On 11/21/05, Piotr Pruszczak wrote:
I would say yes, but I never liked Debian; I always thought it had a
pretty hideous package setup even if it is better than some
competition like RPM.
You will dig the fact that Gentoo will download and install all
dependancies, but something you didn't have before is you have some
say in what those dependencies are. Since 99% of the packages are
built from source you can configure features in or out depending on
your needs. No binary package system offers this.
Most programs have ebuilds and are thus "part" of the Gentoo
distribution. I rarely find something that doesn't have a package or
has a package significantly out of date. Also, especially beneficial
to the AMD64 user like me, the gentoo package system flags packages
that work, don't work, or are untested. This is nice because it keeps
you from updating a package with something that is known to break on
I don't know what the DSSI thing is. I have RT in the .14 kernel and
the only problem I am having is software hibernation (suspend to disk)

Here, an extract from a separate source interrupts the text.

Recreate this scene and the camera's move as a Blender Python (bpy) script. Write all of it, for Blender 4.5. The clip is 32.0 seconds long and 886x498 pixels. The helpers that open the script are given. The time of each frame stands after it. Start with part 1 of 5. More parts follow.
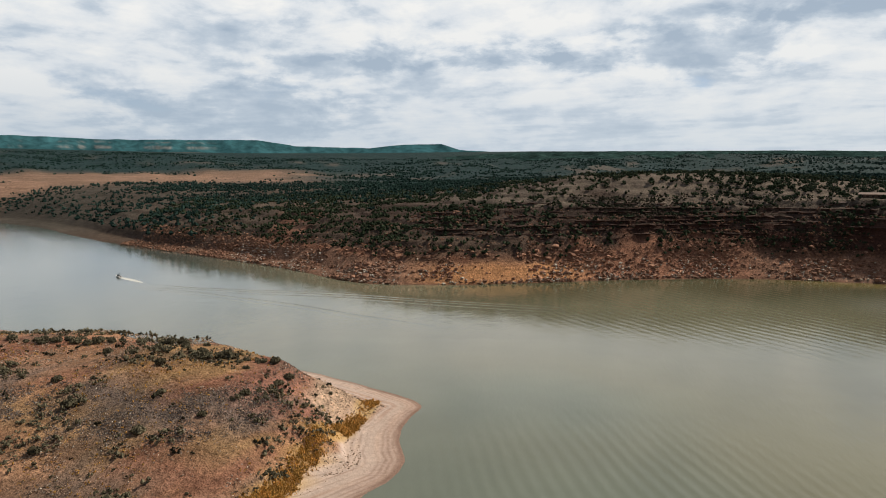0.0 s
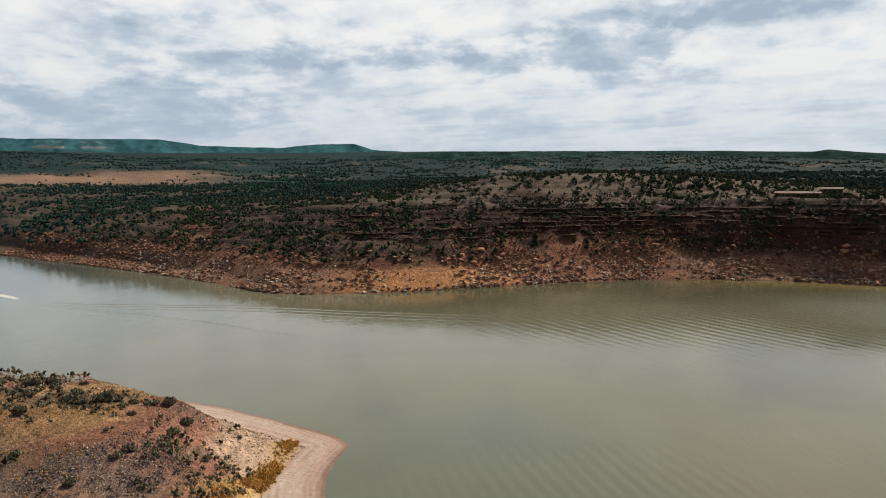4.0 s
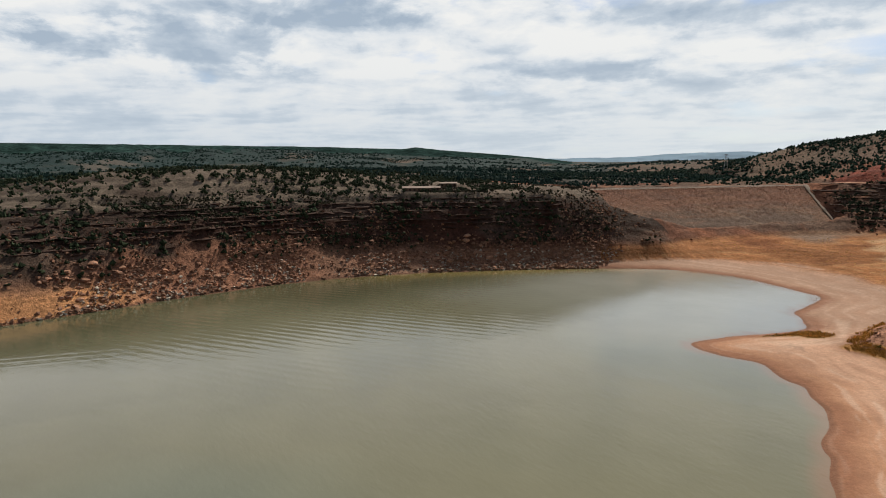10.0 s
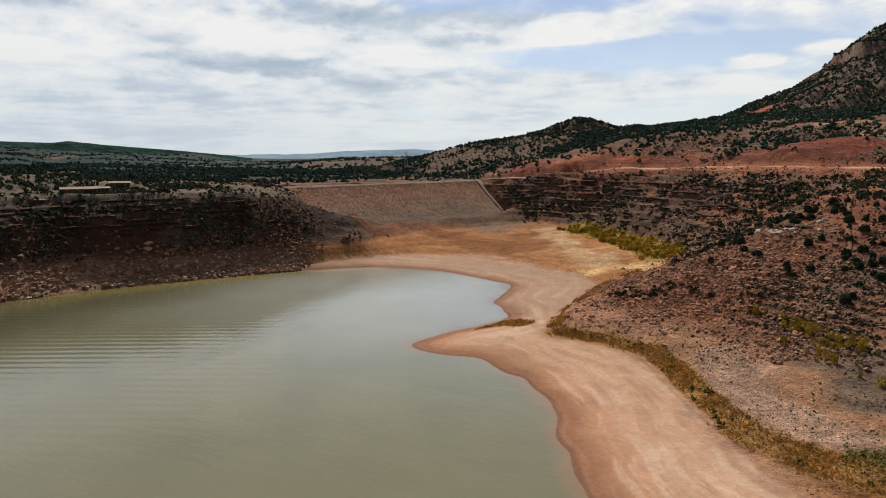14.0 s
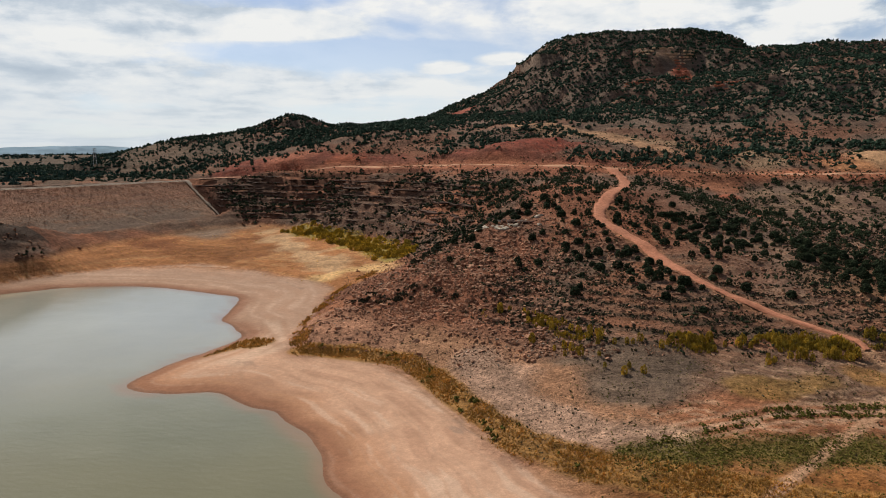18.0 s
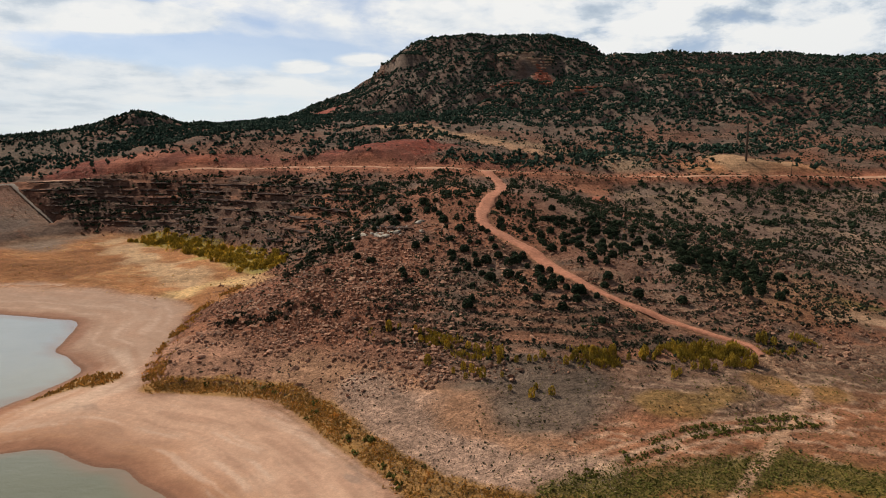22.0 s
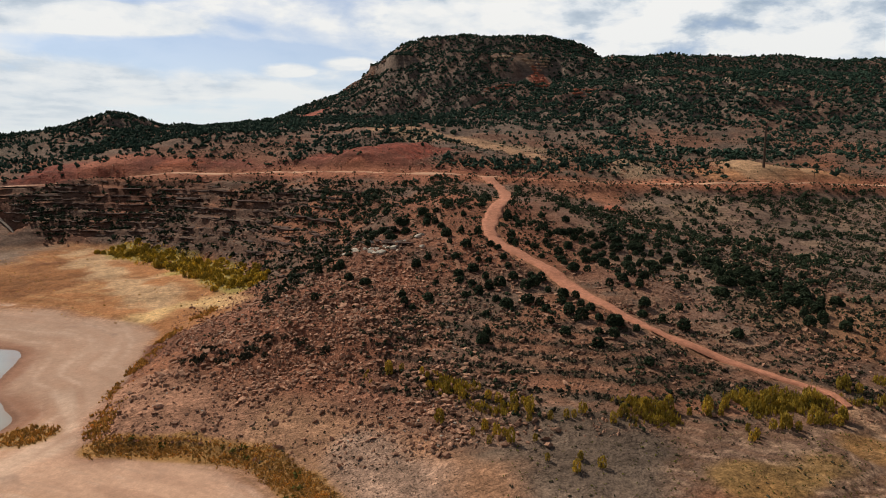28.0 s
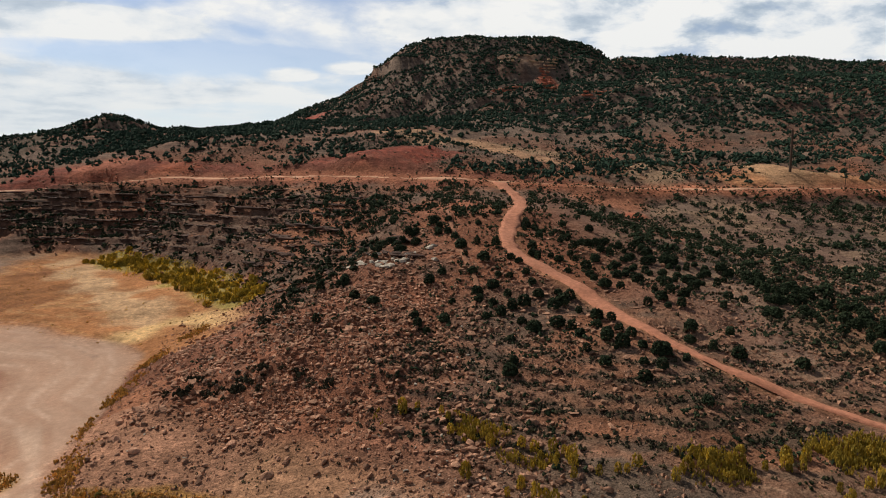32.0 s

crashes somewhere in the RT functions. Nobody but a laptop user like
me cares about this a great deal.
I used to use Slackware because I never enjoyed the binary package
systems offered by the other distros. When I bought an AMD64 I could
no longer use Slackware and get the benefits of the new system. I
tried Gentoo and have never looked back...I use it everywhere now. It
is, IMHO, the best distro out there.
You will run into things that don't work as well on the AMD64. Flash
doesn't work at all and you need a 32 bit version of firefox to view
these websites. Gentoo makes this really easy to set up. I do have
issues with QSynth and its underlying program (forget its name). Last
I tried it did manage to make some scratching noises but I have never
gotten it to work. Newer versions than 3 months or so might do
better. That's about it, most other shit works great. With a mix of
having mostly 64 bit programs, a kernel that has 32 bit entry
functions, and the 32 bit compat libraries and some 32 bit programs is
a great way of doing things. Most stuff is 64 and then things that
don't work or work oddly, like flash or openoffice, can be installed
as 32 bit programs and run as normal - you never notice the diff.